1 概要
昔,毎年秋になると,桧枝岐村に鰹節を売りにくる,鰹彦四郎という商人がいた。
その年も,いつものように馬を引き訪れると,途中,険しい山道の松林の中から山姥が現れ,彦四郎に鰹節を一節くれろと言った。彦四郎は仕方なく一節くれたが,山姥はそれを一口で食べ,さらに一節くれろと言った。彦四郎が再度鰹節を一節くれると,また一口で食べ,さらに一節くれろと言う。
こうしたやりとりを繰り返しているうちに,売り物の鰹節を全て食べられてはかなわないと,馬の手綱を引いて道を急ぐ彦四郎の後を山姥はしつこく後を追いかけてきた。さすがに腹をたてた彦四郎は,「あとはくれられない」と怒鳴ると,山姥は「そういうなら,お前を頭から塩をつけて食う。」と凄み,今にも飛び掛ろうとしてきた。
さすがに彦四郎も君が悪くなり,荷も馬も投げ捨て村を目指し逃げると,山姥は馬も荷も皆塩をつけ食べ,次は彦四郎を追いかけてきた。山姥は足が速く,捕まりそうになった彦四郎は松の木に登った。それを見た山姥は,「彦四郎,どうやって登った?」と聞くと,彦四郎は「服の袂に石をいっぱい詰めて登った。」と教えると,果たして山姥は袂に石を詰め込み登ってきたので,彦四郎は山姥の手が木の枝にかかった時,腰にした鉈で枝を切り落とした。すると,山姥は下の川に落ち,そのまま浮いてはこなかった。

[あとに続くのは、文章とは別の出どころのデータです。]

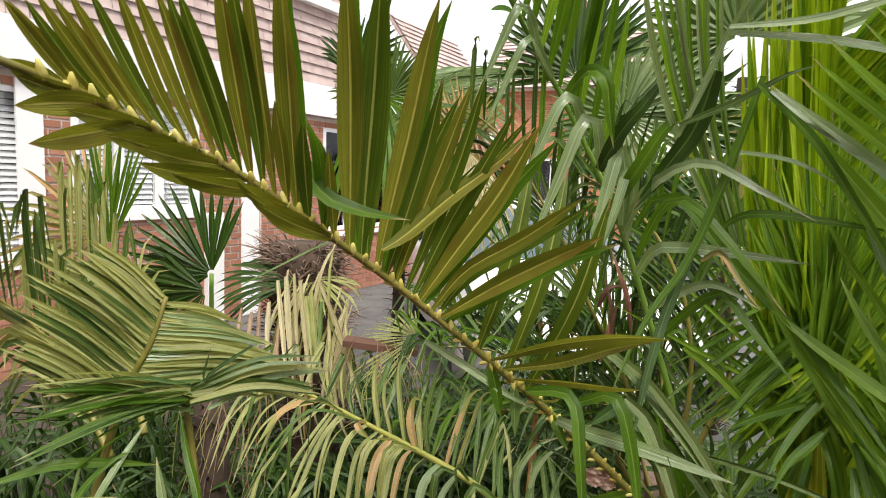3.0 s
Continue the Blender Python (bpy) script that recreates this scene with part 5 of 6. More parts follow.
def casement(parent, origin, along, width, height, bays, blinds=True):
    """A white framed window set in a wall, with panes and slatted blinds behind them."""
    o, a = Vector(origin), Vector(along).normalized()
    up = Vector((0, 0, 1))
    n = a.cross(up)

    def bar(g, x0, z0, x1, z1, d0, d1):
        v = [o + a * x + up * z + n * d for x in (x0, x1) for z in (z0, z1) for d in (d1, d0)]
        g.add(v, [(0, 4, 6, 2), (1, 3, 7, 5), (0, 2, 3, 1), (4, 5, 7, 6), (2, 6, 7, 3), (0, 1, 5, 4)])

    g = Geo()
    f = 0.07
    bar(g, 0, 0, f, f, -0.07, 0.012)
    bar(g, width - f, 0, width, f, -0.07, 0.012)
    bar(g, 0, height - f, f, height, -0.07, 0.012)
    bar(g, width - f, height - f, width, height, -0.07, 0.012)
    bar(g, f, 0, width - f, f, -0.07, 0.012)
    bar(g, f, height - f, width - f, height, -0.07, 0.012)
    bar(g, 0, f, f, height - f, -0.07, 0.012)
    bar(g, width - f, f, width, height - f, -0.07, 0.012)
    g = weld(g)
    step = (width - f) / bays
    win = part("window", g, [WHITE], parent, "white framed window", smooth=False)
    g = Geo()
    bar(g, -0.05, -0.06, width + 0.05, -0.001, -0.05, 0.06)
    part("sill", g, [WHITE], win, "", smooth=False)
    for i in range(1, bays):
        g = Geo()
        bar(g, i * step, f, i * step + f, height - f, -0.068, 0.01)
        part("mullion", g, [WHITE], win, "", smooth=False)
    for i in range(bays):
        x0, x1 = i * step + f + 0.002, (i + 1) * step - 0.002
        g = Geo()
        bar(g, x0, f, x1, height - f, -0.04, -0.035)
        pane = part("pane", g, [GLASS_CLEAR], win, "", smooth=False)
        pane.visible_shadow = False
        if blinds:
            g = Geo()
            k = int((height - 2 * f) / 0.05)
            for j in range(k):
                z = f + 0.05 * j + 0.01
                v = [o + a * x + up * zz + n * d for x in (x0 + 0.01, x1 - 0.01) for zz, d in ((z, -0.052), (z + 0.043, -0.068))]
                g.add(v, [(0, 2, 3, 1)])
            part("blind", g, [BLIND], win, "white slatted blind", smooth=False)
        # a dark board stands in for the unlit interior, its shade in the colour
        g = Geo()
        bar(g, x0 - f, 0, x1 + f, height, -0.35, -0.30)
        part("room_dark", g, [ROOM_SHADE], win, "dark panel painted as the unlit room behind the pane", smooth=False)
    return win


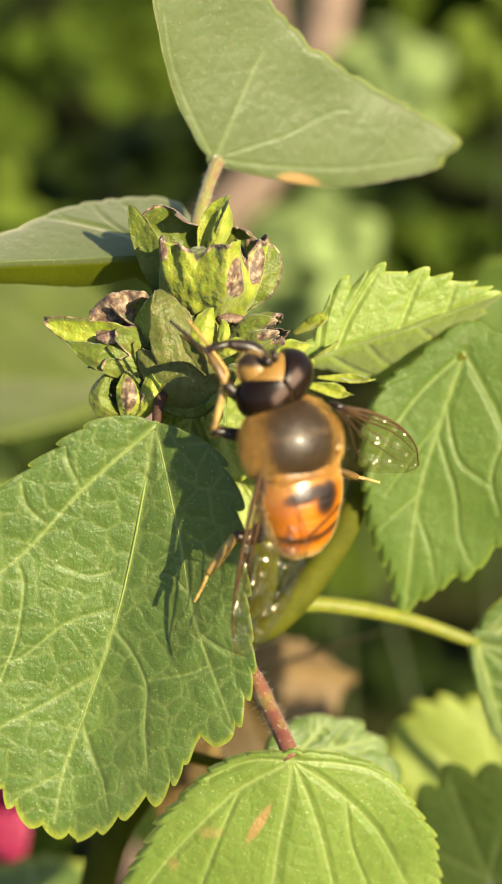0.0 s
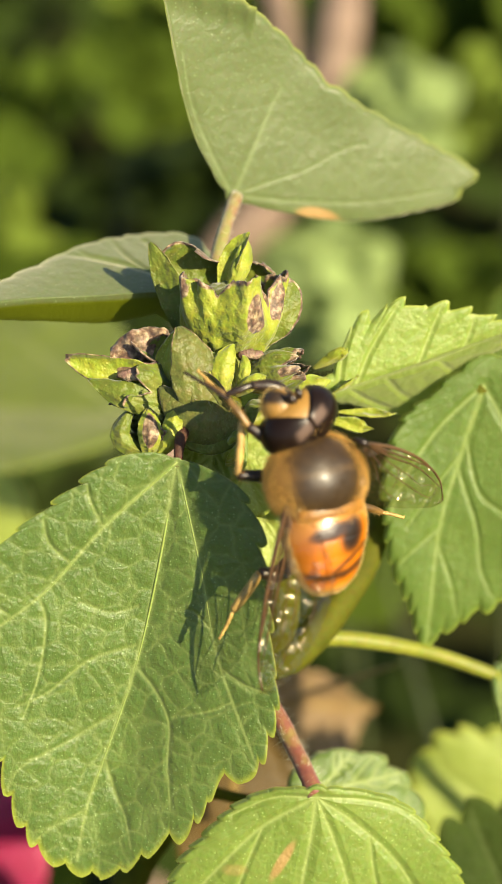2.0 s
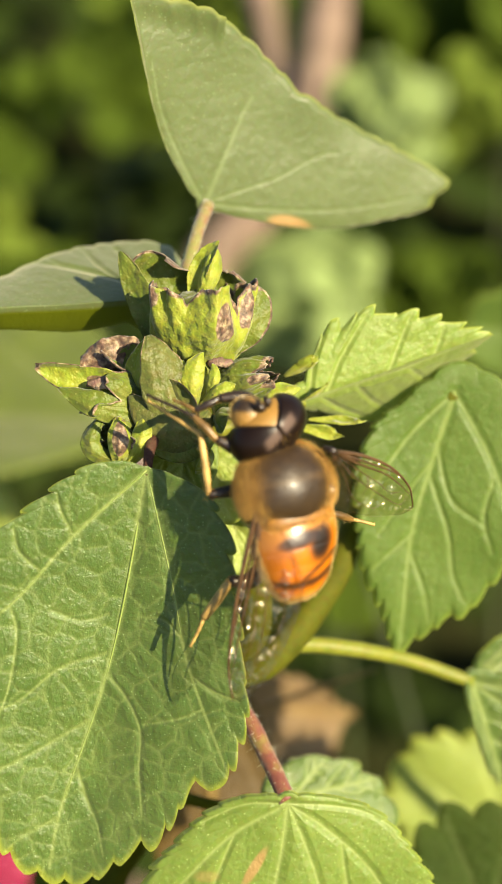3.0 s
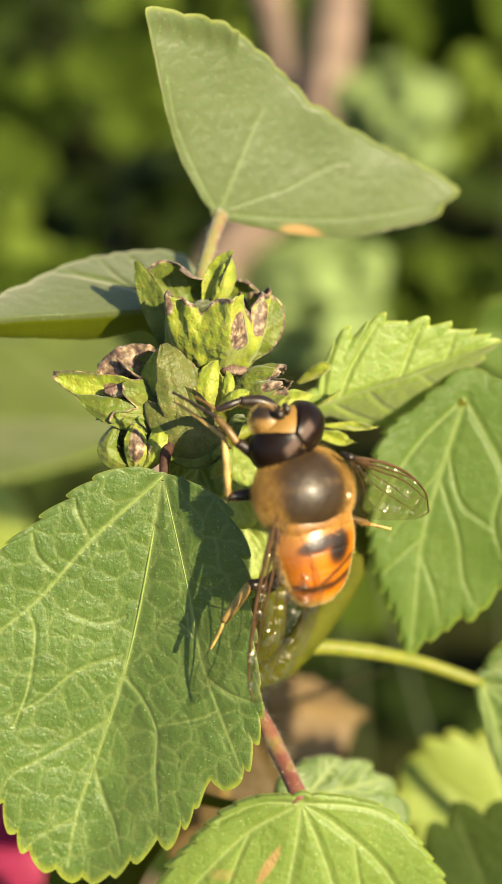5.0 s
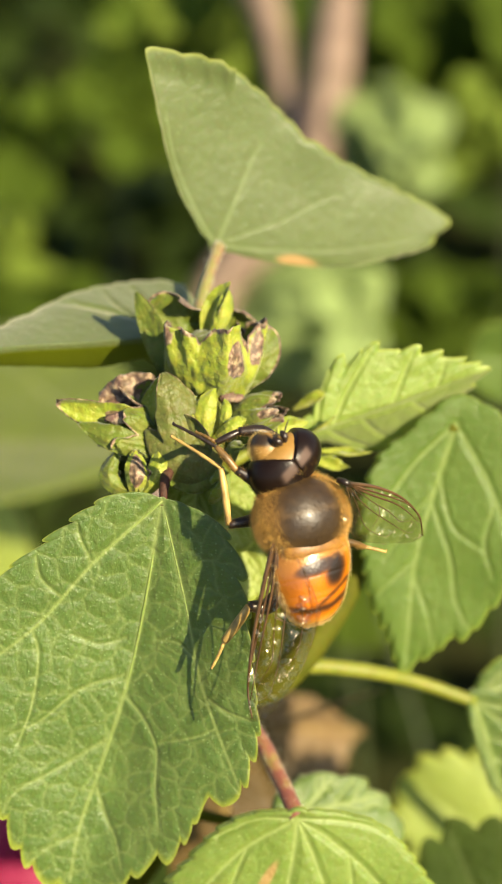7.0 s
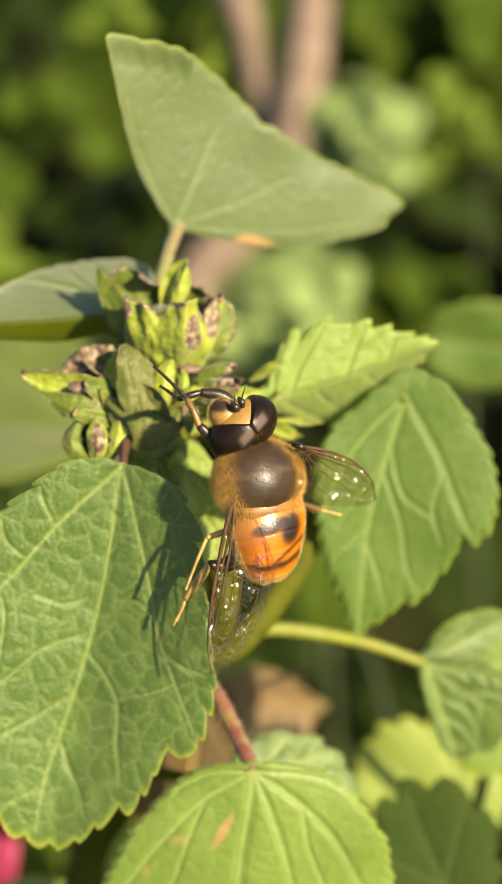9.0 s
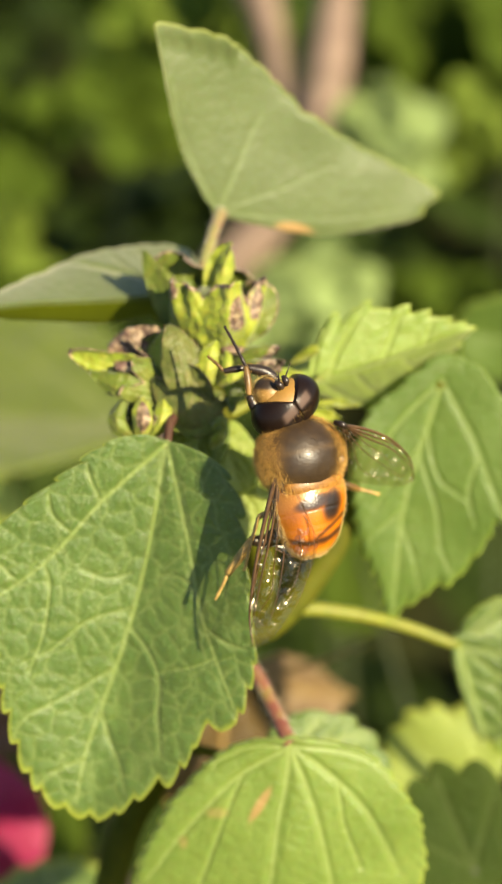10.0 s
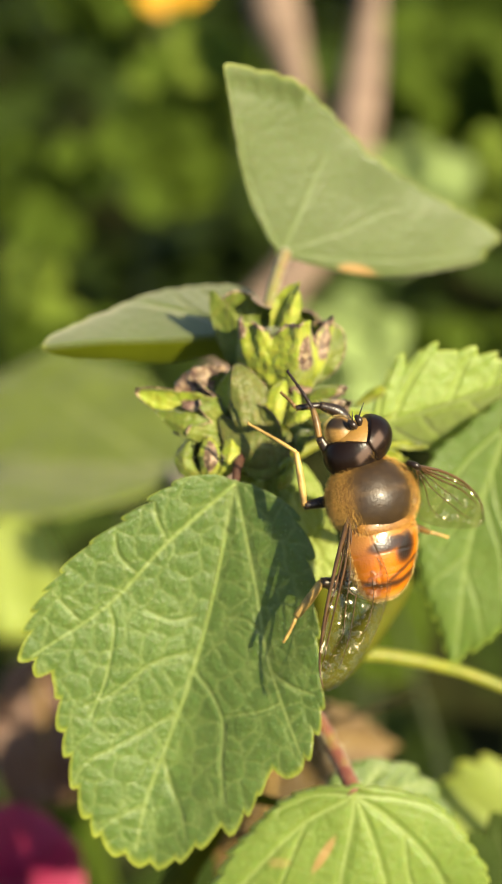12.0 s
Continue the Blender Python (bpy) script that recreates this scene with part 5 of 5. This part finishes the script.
    stalk("flower_stalk", yellow, [(-42, 382, 197), (-50, 390, 100), (-60, 430, -60), (-64, 450, -200)], [1.2, 1.2, 1.3, 1.4], STEM_FAR)


build_behind()


# ---- what moves ----
def motions():
    """The fly shifts along the shoot; its forelegs and left middle leg reach about."""
    base = Matrix.Translation(at(*FLY_AT)) @ TURN.to_4x4()
    rows = []
    for t, dx in ((0.0, -0.50), (0.5, -0.42), (1.5, -0.40), (2.5, -0.32), (2.7, -0.31), (4.3, 0.02), (5.5, 0.05), (6.0, 0.07), (6.5, 0.15), (7.0, 0.22), (7.7, 0.38), (9.3, 0.55), (10.5, 0.45), (12.0, 0.45)):
        rows.append((t, Matrix.Translation(LEAN.to_3x3() @ Vector((dx * 0.001, 0, 0))) @ base))
    walk(fly, rows)
    axis = TURN.inverted() @ (LEAN.to_3x3() @ Vector((0, 1, 0)))
    swings = ((LEGS["midleg"][0][0], ((0.0, 18), (0.5, 12), (1.0, 4), (1.5, 14), (2.0, 10), (2.5, -2), (2.7, -2), (4.3, 0), (5.0, 2), (5.5, 12), (6.0, 4), (6.5, 0), (7.5, -3), (7.7, -4), (8.5, -60), (9.3, -112), (10.2, -108), (10.5, -34), (10.8, 0), (11.0, 8), (11.5, 10), (12.0, -4))),
              (LEGS["foreleg"][0][0], ((0.0, 16), (0.5, 20), (1.0, 4), (1.5, 10), (2.0, 8), (2.5, 0), (4.3, 2), (5.0, 6), (5.5, 14), (6.0, 6), (6.5, 0), (7.0, 4), (7.5, 6), (9.3, 26), (10.0, 38), (10.5, 40), (11.0, 22), (11.5, 16), (12.0, 32))),
              (LEGS["foreleg"][1][0], ((0.0, 6), (0.5, -4), (1.0, 3), (1.5, 7), (2.0, 0), (2.7, -6), (4.3, -5), (5.5, 4), (6.5, 0), (7.5, -6), (9.3, 8), (10.5, 12), (11.0, 4), (12.0, 14))))
    for leg, keys in swings:
        home_at = Matrix.Translation(leg.location)
        walk(leg, [(t, home_at @ Matrix.Rotation(radians(a), 4, axis)) for t, a in keys])


motions()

木から降りた彦四郎は村へ向かったが,生憎村に着かないうちに日が暮れてしまった。ふと見ると,遠くに小さな灯りが見えたので,その家に向かい戸を叩くと,中から綺麗な少女が出てきた。彦四郎は少女に事情を説明すると,少女は,「お泊めしたいが,ここは山姥の家だ,山姥が帰らないうちに早く村に逃げて欲しい。」と気の毒そうに言った。彦四郎は,山姥が川に落ちた事情を話すと,少女は安心して中に入れてくれた。
彦四郎山姥の娘には見えない少女と話をすると,少女は小さい時に山姥にさらわれてきたという。また,少女は,用心のため,彦四郎を天井裏に寝かせてくれた。
すると程なくして,山姥が家に帰ってきた。少女は囲炉裏に火を焚き夜食の餅を焼くと,山姥は神様に捧げるため囲炉裏の鉤に餅を吊るし,自分も食べ始めた。彦四郎は山姥の隙を見て,鉤に吊るした餅を食べると,山姥は「今日は神様も腹が空いているのか,よく食べる。」と,また餅を鉤に吊るした。
そのうち,山姥も彦四郎も腹がいっぱいとなり,山姥は,石の唐櫃に寝るか,木の唐櫃に寝るか迷い,結果木の唐櫃に寝ることにした。山姥が寝たのを見計らった彦四郎は,天井裏から降りてきて,少女と二人で唐櫃にふたをすると,錐で穴を開け,そこから熱湯を注ぐと,山姥は苦しんだが,やがて静かになった。
翌朝,唐櫃を開けてみると,中には黄金と美しい着物がいっぱい入っていて,山姥は死んでいた。彦四郎と少女は夫婦となり,長者のような暮らしをした。
2 解説
この話は,「鰹彦四郎」という昔話として広く伝わるもので,伝承・伝説とは若干毛色の違う話ではあるが,参考までに記載しておく(なお,地元のニュースでこの「鰹彦四郎」の昔話をベースにした劇を南会津地方で創作したという話を聴いたことがある。)。